TASK REQUIREMENTS
Strip the pictures and reproduce the rest of the listing exactly.
-- Start of AVAILABLE DATA --
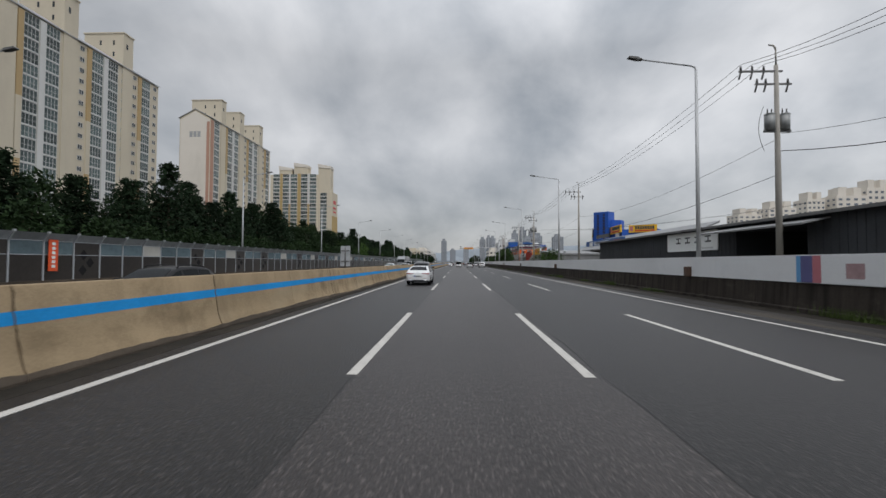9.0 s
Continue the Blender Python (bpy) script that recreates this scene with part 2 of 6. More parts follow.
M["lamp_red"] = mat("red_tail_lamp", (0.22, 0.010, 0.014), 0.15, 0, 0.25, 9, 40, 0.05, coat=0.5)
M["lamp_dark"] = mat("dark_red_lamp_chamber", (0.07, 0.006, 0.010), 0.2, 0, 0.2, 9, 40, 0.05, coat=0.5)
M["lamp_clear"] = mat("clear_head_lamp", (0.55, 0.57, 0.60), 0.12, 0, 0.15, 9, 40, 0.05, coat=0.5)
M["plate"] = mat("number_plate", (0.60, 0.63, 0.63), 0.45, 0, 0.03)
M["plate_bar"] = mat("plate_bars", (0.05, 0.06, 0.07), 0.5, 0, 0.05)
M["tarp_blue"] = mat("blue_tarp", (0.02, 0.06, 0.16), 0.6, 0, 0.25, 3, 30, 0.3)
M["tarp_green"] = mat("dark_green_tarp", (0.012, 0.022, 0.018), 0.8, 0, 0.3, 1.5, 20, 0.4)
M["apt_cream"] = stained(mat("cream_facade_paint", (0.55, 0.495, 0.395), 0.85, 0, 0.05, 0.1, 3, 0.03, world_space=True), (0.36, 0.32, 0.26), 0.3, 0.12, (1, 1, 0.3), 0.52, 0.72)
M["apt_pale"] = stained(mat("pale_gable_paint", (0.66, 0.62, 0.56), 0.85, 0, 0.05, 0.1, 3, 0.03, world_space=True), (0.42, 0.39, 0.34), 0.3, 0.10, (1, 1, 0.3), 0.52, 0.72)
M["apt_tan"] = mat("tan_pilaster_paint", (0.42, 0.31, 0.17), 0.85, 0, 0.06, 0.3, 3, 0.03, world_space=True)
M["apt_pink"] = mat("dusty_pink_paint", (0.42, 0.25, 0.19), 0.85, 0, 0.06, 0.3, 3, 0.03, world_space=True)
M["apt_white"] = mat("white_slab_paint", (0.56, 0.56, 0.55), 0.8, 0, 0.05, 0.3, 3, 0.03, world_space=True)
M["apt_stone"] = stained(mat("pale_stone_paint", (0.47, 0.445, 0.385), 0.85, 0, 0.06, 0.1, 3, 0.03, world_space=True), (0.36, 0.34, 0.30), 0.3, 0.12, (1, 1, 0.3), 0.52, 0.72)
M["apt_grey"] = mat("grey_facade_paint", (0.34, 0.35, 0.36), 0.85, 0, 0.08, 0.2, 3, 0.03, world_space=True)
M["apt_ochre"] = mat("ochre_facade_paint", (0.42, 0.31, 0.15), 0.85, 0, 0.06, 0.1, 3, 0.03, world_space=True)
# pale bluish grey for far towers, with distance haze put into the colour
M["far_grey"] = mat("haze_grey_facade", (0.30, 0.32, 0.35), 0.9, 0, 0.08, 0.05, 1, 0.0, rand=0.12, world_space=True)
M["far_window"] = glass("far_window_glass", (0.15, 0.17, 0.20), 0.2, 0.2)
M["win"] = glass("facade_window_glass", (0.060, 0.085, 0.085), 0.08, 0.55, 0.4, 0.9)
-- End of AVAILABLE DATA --
EXPECTED OUTPUT
9.0 s
Continue the Blender Python (bpy) script that recreates this scene with part 2 of 6. More parts follow.
M["lamp_red"] = mat("red_tail_lamp", (0.22, 0.010, 0.014), 0.15, 0, 0.25, 9, 40, 0.05, coat=0.5)
M["lamp_dark"] = mat("dark_red_lamp_chamber", (0.07, 0.006, 0.010), 0.2, 0, 0.2, 9, 40, 0.05, coat=0.5)
M["lamp_clear"] = mat("clear_head_lamp", (0.55, 0.57, 0.60), 0.12, 0, 0.15, 9, 40, 0.05, coat=0.5)
M["plate"] = mat("number_plate", (0.60, 0.63, 0.63), 0.45, 0, 0.03)
M["plate_bar"] = mat("plate_bars", (0.05, 0.06, 0.07), 0.5, 0, 0.05)
M["tarp_blue"] = mat("blue_tarp", (0.02, 0.06, 0.16), 0.6, 0, 0.25, 3, 30, 0.3)
M["tarp_green"] = mat("dark_green_tarp", (0.012, 0.022, 0.018), 0.8, 0, 0.3, 1.5, 20, 0.4)
M["apt_cream"] = stained(mat("cream_facade_paint", (0.55, 0.495, 0.395), 0.85, 0, 0.05, 0.1, 3, 0.03, world_space=True), (0.36, 0.32, 0.26), 0.3, 0.12, (1, 1, 0.3), 0.52, 0.72)
M["apt_pale"] = stained(mat("pale_gable_paint", (0.66, 0.62, 0.56), 0.85, 0, 0.05, 0.1, 3, 0.03, world_space=True), (0.42, 0.39, 0.34), 0.3, 0.10, (1, 1, 0.3), 0.52, 0.72)
M["apt_tan"] = mat("tan_pilaster_paint", (0.42, 0.31, 0.17), 0.85, 0, 0.06, 0.3, 3, 0.03, world_space=True)
M["apt_pink"] = mat("dusty_pink_paint", (0.42, 0.25, 0.19), 0.85, 0, 0.06, 0.3, 3, 0.03, world_space=True)
M["apt_white"] = mat("white_slab_paint", (0.56, 0.56, 0.55), 0.8, 0, 0.05, 0.3, 3, 0.03, world_space=True)
M["apt_stone"] = stained(mat("pale_stone_paint", (0.47, 0.445, 0.385), 0.85, 0, 0.06, 0.1, 3, 0.03, world_space=True), (0.36, 0.34, 0.30), 0.3, 0.12, (1, 1, 0.3), 0.52, 0.72)
M["apt_grey"] = mat("grey_facade_paint", (0.34, 0.35, 0.36), 0.85, 0, 0.08, 0.2, 3, 0.03, world_space=True)
M["apt_ochre"] = mat("ochre_facade_paint", (0.42, 0.31, 0.15), 0.85, 0, 0.06, 0.1, 3, 0.03, world_space=True)
# pale bluish grey for far towers, with distance haze put into the colour
M["far_grey"] = mat("haze_grey_facade", (0.30, 0.32, 0.35), 0.9, 0, 0.08, 0.05, 1, 0.0, rand=0.12, world_space=True)
M["far_window"] = glass("far_window_glass", (0.15, 0.17, 0.20), 0.2, 0.2)
M["win"] = glass("facade_window_glass", (0.060, 0.085, 0.085), 0.08, 0.55, 0.4, 0.9)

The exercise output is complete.